● **SET EXERCISE**: Can you write out all the lines word for word, with no pictures?

--- begin ---

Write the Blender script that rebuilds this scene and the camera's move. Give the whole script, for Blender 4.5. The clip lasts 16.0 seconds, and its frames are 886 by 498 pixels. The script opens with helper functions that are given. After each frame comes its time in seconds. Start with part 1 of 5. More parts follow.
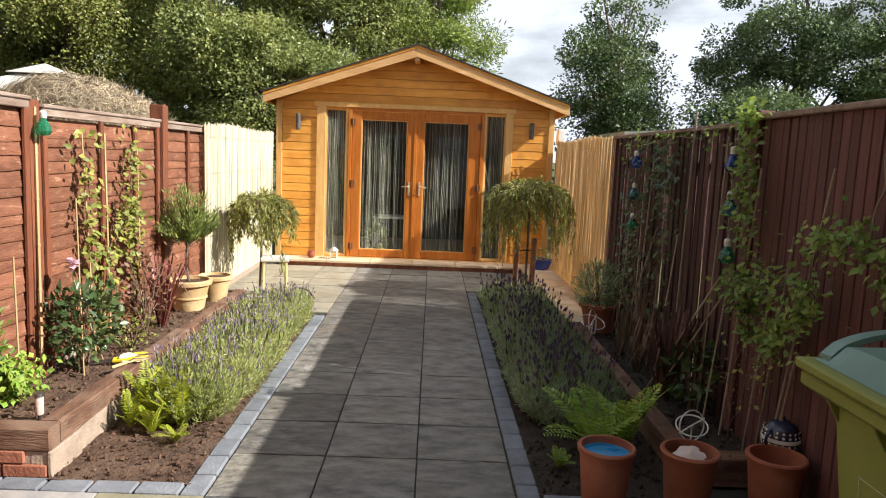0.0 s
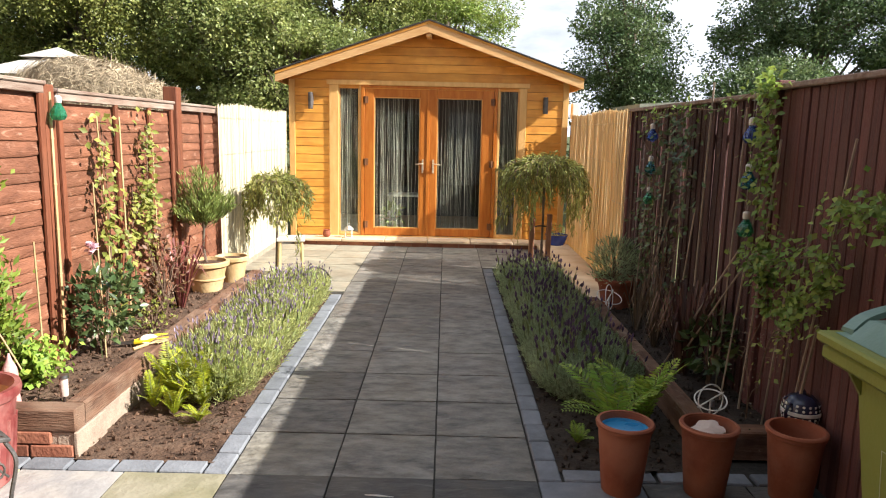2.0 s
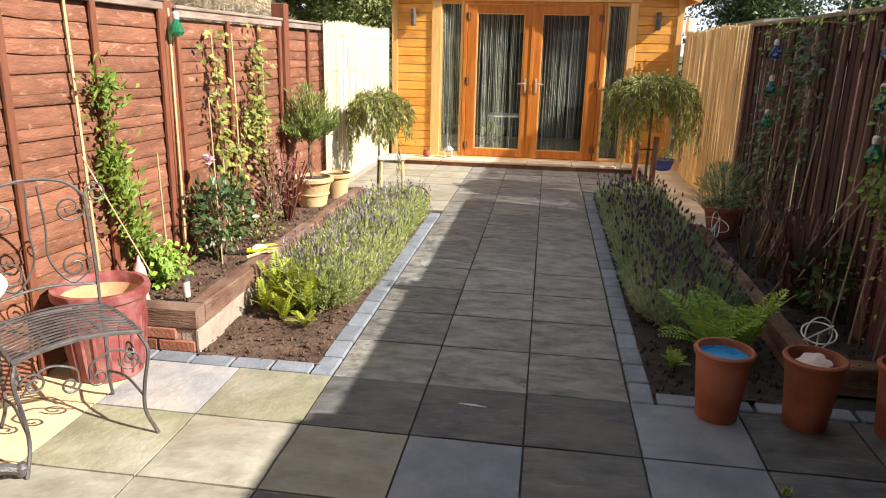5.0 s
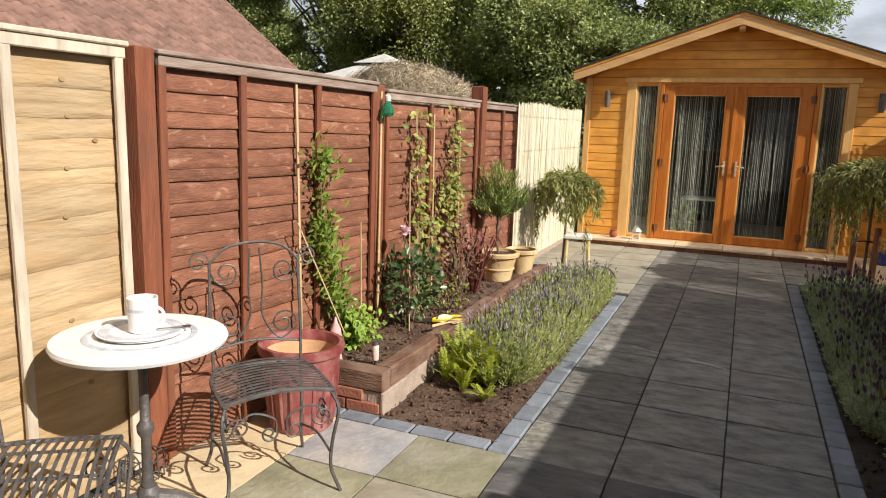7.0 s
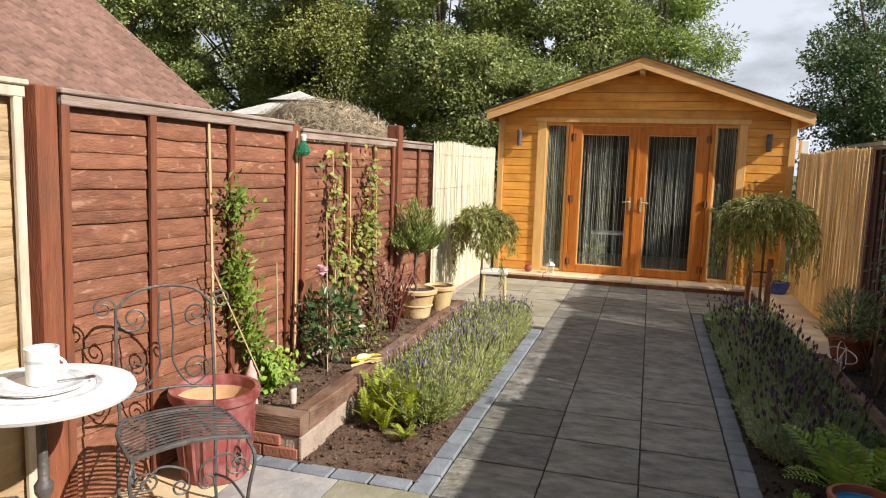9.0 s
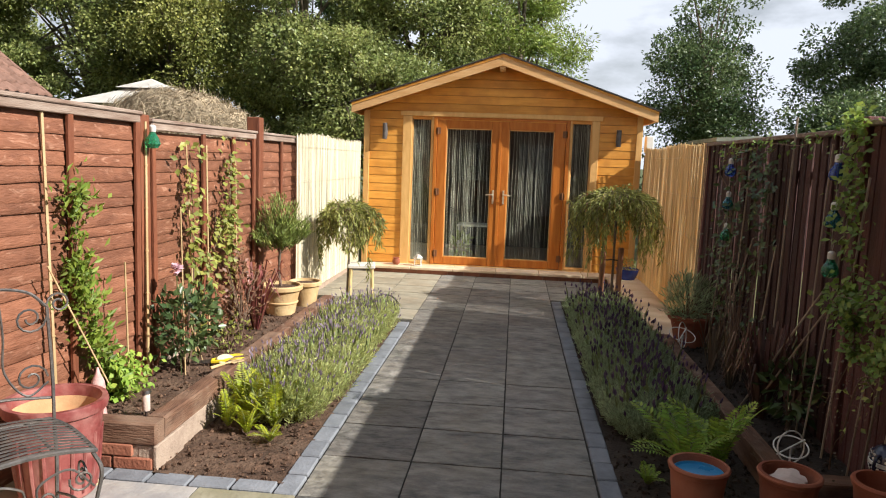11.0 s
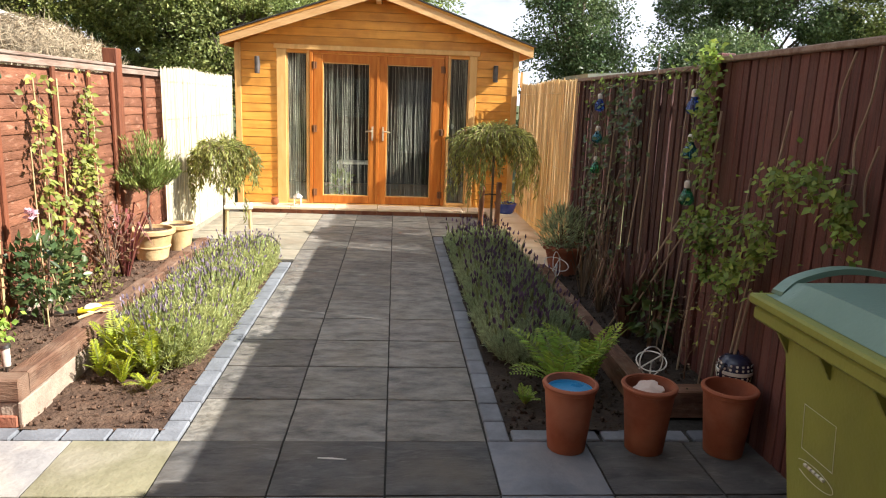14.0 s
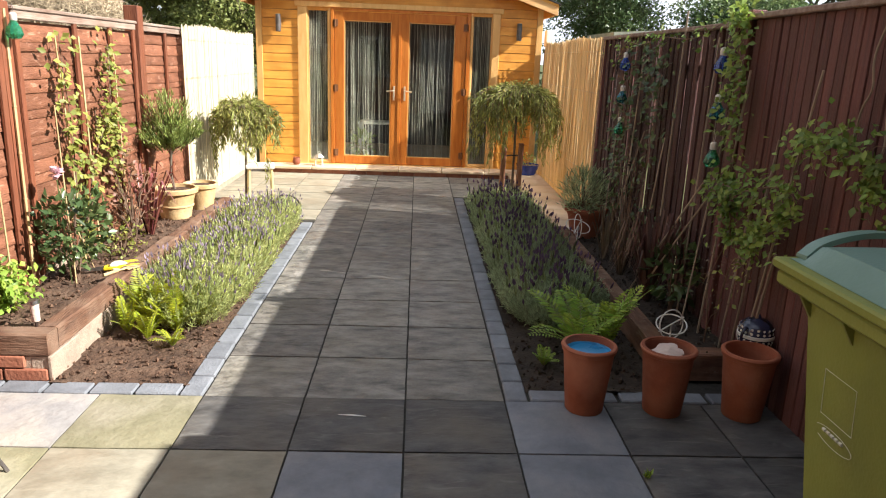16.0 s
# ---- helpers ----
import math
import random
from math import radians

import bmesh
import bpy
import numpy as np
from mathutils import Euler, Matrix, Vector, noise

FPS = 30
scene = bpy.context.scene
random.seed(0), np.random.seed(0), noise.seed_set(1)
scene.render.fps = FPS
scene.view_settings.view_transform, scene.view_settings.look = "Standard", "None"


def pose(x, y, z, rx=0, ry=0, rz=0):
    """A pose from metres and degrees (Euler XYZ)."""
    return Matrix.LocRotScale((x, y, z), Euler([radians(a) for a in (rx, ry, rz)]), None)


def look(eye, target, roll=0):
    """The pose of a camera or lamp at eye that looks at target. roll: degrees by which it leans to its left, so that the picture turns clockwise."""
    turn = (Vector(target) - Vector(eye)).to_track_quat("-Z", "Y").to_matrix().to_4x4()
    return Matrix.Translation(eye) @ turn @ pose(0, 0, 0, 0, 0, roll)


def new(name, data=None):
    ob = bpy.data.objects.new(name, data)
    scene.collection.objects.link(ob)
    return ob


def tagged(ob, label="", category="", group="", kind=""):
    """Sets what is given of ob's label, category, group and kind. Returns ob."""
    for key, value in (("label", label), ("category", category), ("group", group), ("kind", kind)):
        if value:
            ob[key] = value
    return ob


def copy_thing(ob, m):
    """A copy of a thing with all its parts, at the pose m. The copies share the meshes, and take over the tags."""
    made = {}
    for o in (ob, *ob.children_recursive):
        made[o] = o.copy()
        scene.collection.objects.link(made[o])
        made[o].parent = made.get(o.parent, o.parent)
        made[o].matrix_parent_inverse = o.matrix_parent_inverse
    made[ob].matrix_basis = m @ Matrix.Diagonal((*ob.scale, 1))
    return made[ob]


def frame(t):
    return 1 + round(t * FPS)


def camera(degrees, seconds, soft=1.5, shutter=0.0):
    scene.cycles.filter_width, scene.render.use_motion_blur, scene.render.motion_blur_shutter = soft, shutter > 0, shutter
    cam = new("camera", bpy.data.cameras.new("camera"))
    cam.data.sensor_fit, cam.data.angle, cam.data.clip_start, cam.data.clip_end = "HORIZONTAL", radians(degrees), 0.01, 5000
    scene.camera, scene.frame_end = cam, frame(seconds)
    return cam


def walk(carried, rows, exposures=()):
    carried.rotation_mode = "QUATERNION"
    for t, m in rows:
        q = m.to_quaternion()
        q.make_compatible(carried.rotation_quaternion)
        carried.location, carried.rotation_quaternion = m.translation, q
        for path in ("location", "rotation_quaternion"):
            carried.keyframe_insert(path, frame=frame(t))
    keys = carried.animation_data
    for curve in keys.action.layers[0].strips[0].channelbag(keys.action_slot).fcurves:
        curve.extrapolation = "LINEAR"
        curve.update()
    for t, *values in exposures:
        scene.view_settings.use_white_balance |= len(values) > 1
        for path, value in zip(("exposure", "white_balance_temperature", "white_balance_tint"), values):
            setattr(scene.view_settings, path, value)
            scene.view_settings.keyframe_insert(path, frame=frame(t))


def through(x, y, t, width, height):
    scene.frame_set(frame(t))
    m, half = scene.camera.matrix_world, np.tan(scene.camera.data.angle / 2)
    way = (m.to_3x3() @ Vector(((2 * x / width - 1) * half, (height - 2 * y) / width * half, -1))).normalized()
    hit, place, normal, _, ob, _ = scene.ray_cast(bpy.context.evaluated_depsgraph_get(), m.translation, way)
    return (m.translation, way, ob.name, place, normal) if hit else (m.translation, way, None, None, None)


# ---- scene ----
cam = camera(64.7, 16.0, 1.1)
PATH = [
    (0, (0.024, -2.952, 1.545), (0.062, -0.97, 1.282), 2.4),
    (0.5, (0.025, -2.951, 1.547), (0.055, -0.972, 1.259), 3.3),
    (1, (0.022, -2.95, 1.55), (0.045, -0.97, 1.267), 2.6),
    (1.5, (0.02, -2.944, 1.55), (0.024, -0.966, 1.25), 1.4),
    (2, (0.019, -2.945, 1.55), (0.017, -0.973, 1.22), 1.3),
    (2.5, (0.019, -2.947, 1.546), (0.036, -0.983, 1.168), 1.5),
    (3, (0.024, -2.955, 1.539), (0.032, -1.0, 1.117), 1.0),
    (5.5, (-0.003, -2.969, 1.529), (-0.442, -1.1, 0.97), 1.2),
    (6, (-0.021, -2.94, 1.525), (-0.655, -1.105, 1.043), 1.1),
    (6.5, (-0.034, -2.944, 1.528), (-0.762, -1.128, 1.115), 1.3),
    (7, (-0.043, -2.968, 1.533), (-0.813, -1.156, 1.181), 1.8),
    (7.5, (-0.045, -2.997, 1.539), (-0.808, -1.175, 1.226), 2.4),
    (8, (-0.048, -2.986, 1.545), (-0.76, -1.137, 1.268), 2.3),
    (10.5, (-0.01, -2.982, 1.562), (-0.309, -1.021, 1.314), 2.1),
    (11, (-0.003, -2.971, 1.559), (-0.198, -0.997, 1.307), 2.1),
    (11.5, (0.006, -2.955, 1.548), (-0.039, -0.974, 1.274), 2.2),
    (12, (0.0, -2.954, 1.538), (0.077, -0.983, 1.214), 2.2),
    (12.5, (0.006, -2.971, 1.551), (0.14, -1.013, 1.162), 2.3),
    (13, (0.011, -2.976, 1.55), (0.149, -1.02, 1.153), 2.1),
    (13.5, (0.017, -2.976, 1.552), (0.149, -1.023, 1.143), 1.7),
    (14, (0.01, -2.984, 1.55), (0.154, -1.033, 1.136), 2.1),
    (14.5, (0.014, -2.986, 1.544), (0.14, -1.054, 1.041), 2.2),
    (15, (0.013, -2.986, 1.543), (0.116, -1.06, 1.012), 2.5),
    (15.5, (0.013, -2.988, 1.547), (0.111, -1.065, 1.008), 2.4),
    (16, (0.016, -2.98, 1.546), (0.102, -1.052, 1.023), 2.2),
]
EXPOSE = [(0, 0.92), (1, 1.14), (2, 1.24), (3, 1.3), (5.5, 1.0), (7, 0.5), (8, 0.53), (10.5, 0.72), (11.3, 0.80), (12.5, 1.14), (14.5, 1.34), (16, 1.30)]
walk(cam, [(t, look(eye, target, roll)) for t, eye, target, roll in PATH], EXPOSE)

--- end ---

● **REPLY**:
Write the Blender script that rebuilds this scene and the camera's move. Give the whole script, for Blender 4.5. The clip lasts 16.0 seconds, and its frames are 886 by 498 pixels. The script opens with helper functions that are given. After each frame comes its time in seconds. Start with part 1 of 5. More parts follow.
0.0 s
2.0 s
5.0 s
7.0 s
9.0 s
11.0 s
14.0 s
16.0 s
# ---- helpers ----
import math
import random
from math import radians

import bmesh
import bpy
import numpy as np
from mathutils import Euler, Matrix, Vector, noise

FPS = 30
scene = bpy.context.scene
random.seed(0), np.random.seed(0), noise.seed_set(1)
scene.render.fps = FPS
scene.view_settings.view_transform, scene.view_settings.look = "Standard", "None"


def pose(x, y, z, rx=0, ry=0, rz=0):
    """A pose from metres and degrees (Euler XYZ)."""
    return Matrix.LocRotScale((x, y, z), Euler([radians(a) for a in (rx, ry, rz)]), None)


def look(eye, target, roll=0):
    """The pose of a camera or lamp at eye that looks at target. roll: degrees by which it leans to its left, so that the picture turns clockwise."""
    turn = (Vector(target) - Vector(eye)).to_track_quat("-Z", "Y").to_matrix().to_4x4()
    return Matrix.Translation(eye) @ turn @ pose(0, 0, 0, 0, 0, roll)


def new(name, data=None):
    ob = bpy.data.objects.new(name, data)
    scene.collection.objects.link(ob)
    return ob


def tagged(ob, label="", category="", group="", kind=""):
    """Sets what is given of ob's label, category, group and kind. Returns ob."""
    for key, value in (("label", label), ("category", category), ("group", group), ("kind", kind)):
        if value:
            ob[key] = value
    return ob


def copy_thing(ob, m):
    """A copy of a thing with all its parts, at the pose m. The copies share the meshes, and take over the tags."""
    made = {}
    for o in (ob, *ob.children_recursive):
        made[o] = o.copy()
        scene.collection.objects.link(made[o])
        made[o].parent = made.get(o.parent, o.parent)
        made[o].matrix_parent_inverse = o.matrix_parent_inverse
    made[ob].matrix_basis = m @ Matrix.Diagonal((*ob.scale, 1))
    return made[ob]


def frame(t):
    return 1 + round(t * FPS)


def camera(degrees, seconds, soft=1.5, shutter=0.0):
    scene.cycles.filter_width, scene.render.use_motion_blur, scene.render.motion_blur_shutter = soft, shutter > 0, shutter
    cam = new("camera", bpy.data.cameras.new("camera"))
    cam.data.sensor_fit, cam.data.angle, cam.data.clip_start, cam.data.clip_end = "HORIZONTAL", radians(degrees), 0.01, 5000
    scene.camera, scene.frame_end = cam, frame(seconds)
    return cam


def walk(carried, rows, exposures=()):
    carried.rotation_mode = "QUATERNION"
    for t, m in rows:
        q = m.to_quaternion()
        q.make_compatible(carried.rotation_quaternion)
        carried.location, carried.rotation_quaternion = m.translation, q
        for path in ("location", "rotation_quaternion"):
            carried.keyframe_insert(path, frame=frame(t))
    keys = carried.animation_data
    for curve in keys.action.layers[0].strips[0].channelbag(keys.action_slot).fcurves:
        curve.extrapolation = "LINEAR"
        curve.update()
    for t, *values in exposures:
        scene.view_settings.use_white_balance |= len(values) > 1
        for path, value in zip(("exposure", "white_balance_temperature", "white_balance_tint"), values):
            setattr(scene.view_settings, path, value)
            scene.view_settings.keyframe_insert(path, frame=frame(t))


def through(x, y, t, width, height):
    scene.frame_set(frame(t))
    m, half = scene.camera.matrix_world, np.tan(scene.camera.data.angle / 2)
    way = (m.to_3x3() @ Vector(((2 * x / width - 1) * half, (height - 2 * y) / width * half, -1))).normalized()
    hit, place, normal, _, ob, _ = scene.ray_cast(bpy.context.evaluated_depsgraph_get(), m.translation, way)
    return (m.translation, way, ob.name, place, normal) if hit else (m.translation, way, None, None, None)


# ---- scene ----
cam = camera(64.7, 16.0, 1.1)
PATH = [
    (0, (0.024, -2.952, 1.545), (0.062, -0.97, 1.282), 2.4),
    (0.5, (0.025, -2.951, 1.547), (0.055, -0.972, 1.259), 3.3),
    (1, (0.022, -2.95, 1.55), (0.045, -0.97, 1.267), 2.6),
    (1.5, (0.02, -2.944, 1.55), (0.024, -0.966, 1.25), 1.4),
    (2, (0.019, -2.945, 1.55), (0.017, -0.973, 1.22), 1.3),
    (2.5, (0.019, -2.947, 1.546), (0.036, -0.983, 1.168), 1.5),
    (3, (0.024, -2.955, 1.539), (0.032, -1.0, 1.117), 1.0),
    (5.5, (-0.003, -2.969, 1.529), (-0.442, -1.1, 0.97), 1.2),
    (6, (-0.021, -2.94, 1.525), (-0.655, -1.105, 1.043), 1.1),
    (6.5, (-0.034, -2.944, 1.528), (-0.762, -1.128, 1.115), 1.3),
    (7, (-0.043, -2.968, 1.533), (-0.813, -1.156, 1.181), 1.8),
    (7.5, (-0.045, -2.997, 1.539), (-0.808, -1.175, 1.226), 2.4),
    (8, (-0.048, -2.986, 1.545), (-0.76, -1.137, 1.268), 2.3),
    (10.5, (-0.01, -2.982, 1.562), (-0.309, -1.021, 1.314), 2.1),
    (11, (-0.003, -2.971, 1.559), (-0.198, -0.997, 1.307), 2.1),
    (11.5, (0.006, -2.955, 1.548), (-0.039, -0.974, 1.274), 2.2),
    (12, (0.0, -2.954, 1.538), (0.077, -0.983, 1.214), 2.2),
    (12.5, (0.006, -2.971, 1.551), (0.14, -1.013, 1.162), 2.3),
    (13, (0.011, -2.976, 1.55), (0.149, -1.02, 1.153), 2.1),
    (13.5, (0.017, -2.976, 1.552), (0.149, -1.023, 1.143), 1.7),
    (14, (0.01, -2.984, 1.55), (0.154, -1.033, 1.136), 2.1),
    (14.5, (0.014, -2.986, 1.544), (0.14, -1.054, 1.041), 2.2),
    (15, (0.013, -2.986, 1.543), (0.116, -1.06, 1.012), 2.5),
    (15.5, (0.013, -2.988, 1.547), (0.111, -1.065, 1.008), 2.4),
    (16, (0.016, -2.98, 1.546), (0.102, -1.052, 1.023), 2.2),
]
EXPOSE = [(0, 0.92), (1, 1.14), (2, 1.24), (3, 1.3), (5.5, 1.0), (7, 0.5), (8, 0.53), (10.5, 0.72), (11.3, 0.80), (12.5, 1.14), (14.5, 1.34), (16, 1.30)]
walk(cam, [(t, look(eye, target, roll)) for t, eye, target, roll in PATH], EXPOSE)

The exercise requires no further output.